Here Come the Soldiers (1997)

the third part of the “What Shall the End Be?” trilogy. Suffice it to say a deep quarry was mined from the “preaching records” I would find in flea markets and thrift stores growing up in the evangelical South. This is offered as a representation of the kind of audio collage tangents I have been known to go on.
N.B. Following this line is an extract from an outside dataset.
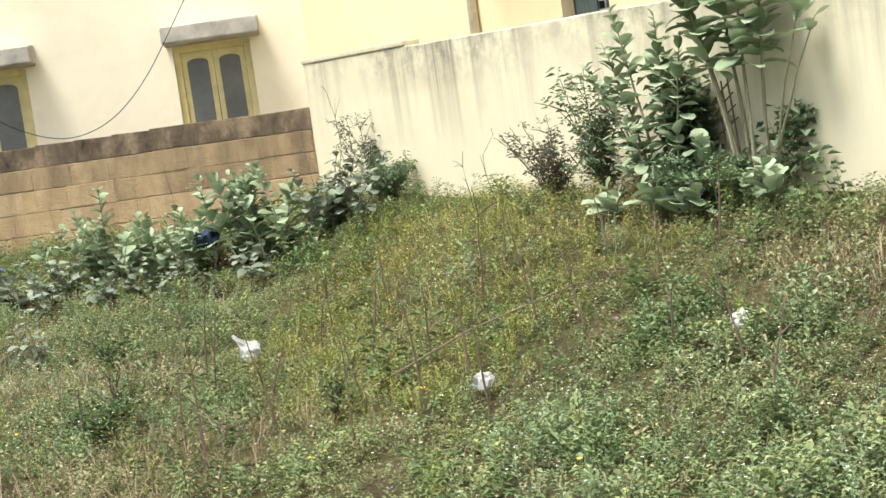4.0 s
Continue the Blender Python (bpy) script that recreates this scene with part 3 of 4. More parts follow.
def sprig(r, height, leaves, length, width, droop=0.25, spread=0.35, upward=0.35, stem=0.0018):
    """A small weed: one stem ribbon and leaves in turn along it; vertices and faces."""
    v, f = [], []
    lean = r.uniform(-spread, spread, 2) * height
    at = lambda s: np.array([lean[0] * s, lean[1] * s, height * s])
    for k in range(3):
        s0, s1 = k / 3, (k + 1) / 3
        i = len(v)
        v += [at(s0) + [stem, 0, 0], at(s0) - [stem, 0, 0], at(s1) - [stem, 0, 0], at(s1) + [stem, 0, 0]]
        f += [(i, i + 1, i + 2, i + 3)]
    a = r.uniform(0, 6.28)
    for k in range(leaves):
        s = 0.15 + 0.85 * (k + 0.5) / leaves
        a += 2.4 + r.uniform(-0.4, 0.4)
        e = upward + r.uniform(-0.4, 0.5)
        way = np.array([math.cos(a) * math.cos(e), math.sin(a) * math.cos(e), math.sin(e)])
        up = np.array([-math.cos(a) * math.sin(e), -math.sin(a) * math.sin(e), math.cos(e)])
        off = np.array([math.cos(a), math.sin(a), 0]) * length * r.uniform(0.1, 0.9)
        q = leaf_arrays(at(s) + off * 0.7, way, up, length * r.uniform(0.6, 1.2), width * r.uniform(0.7, 1.2), droop)
        i = len(v)
        v += q
        f += [(i, i + 1, i + 2), (i, i + 2, i + 3)]
    return np.array(v), f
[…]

More to come.

 

“Home and Laboratory Use” theoretical EP Circa 1998

Transmigration.

Rickenbacher electric 12-string, ebow, echoplex, and a lovely tube-driven tremelo.

 

Time Stands Still

Korg Rhythm-55 home organ drum machine, 2 bass guitars, a cb radio, a stack of records, and an un-earned retro-futurist sense of optimism.

 

Wormhole Blues

Maestro Rhythm Ace, Rickenbacher electric 12-string and echoplex, Korg MS-10, Korg Mono/Poly, Moog Micromoog, and a Dr. Who sound effects record = Space Rock.

 

Resurrection

I am currently in the process of re-contextualizing some old material. A large portion of my early work heavily integrated “found sound” and audio collage. I did not have access to a sampler in the early days, but used a turntable and various formats of magnetic tape to create a similar “sampling” effect. I was recording on the Akai MG1412, a home-studio oriented analogue 12-track recorder which used 1/2” audio tape in casings very similar to Beta SP video tapes. Due to having lost some master tapes in a fire, and the 1412’s tape assembly no longer working, some early works exist only in 1/4” cassette form, with less than optimal fidelity. But some things live on and will find musical re-birth, and this is where I will share them with you.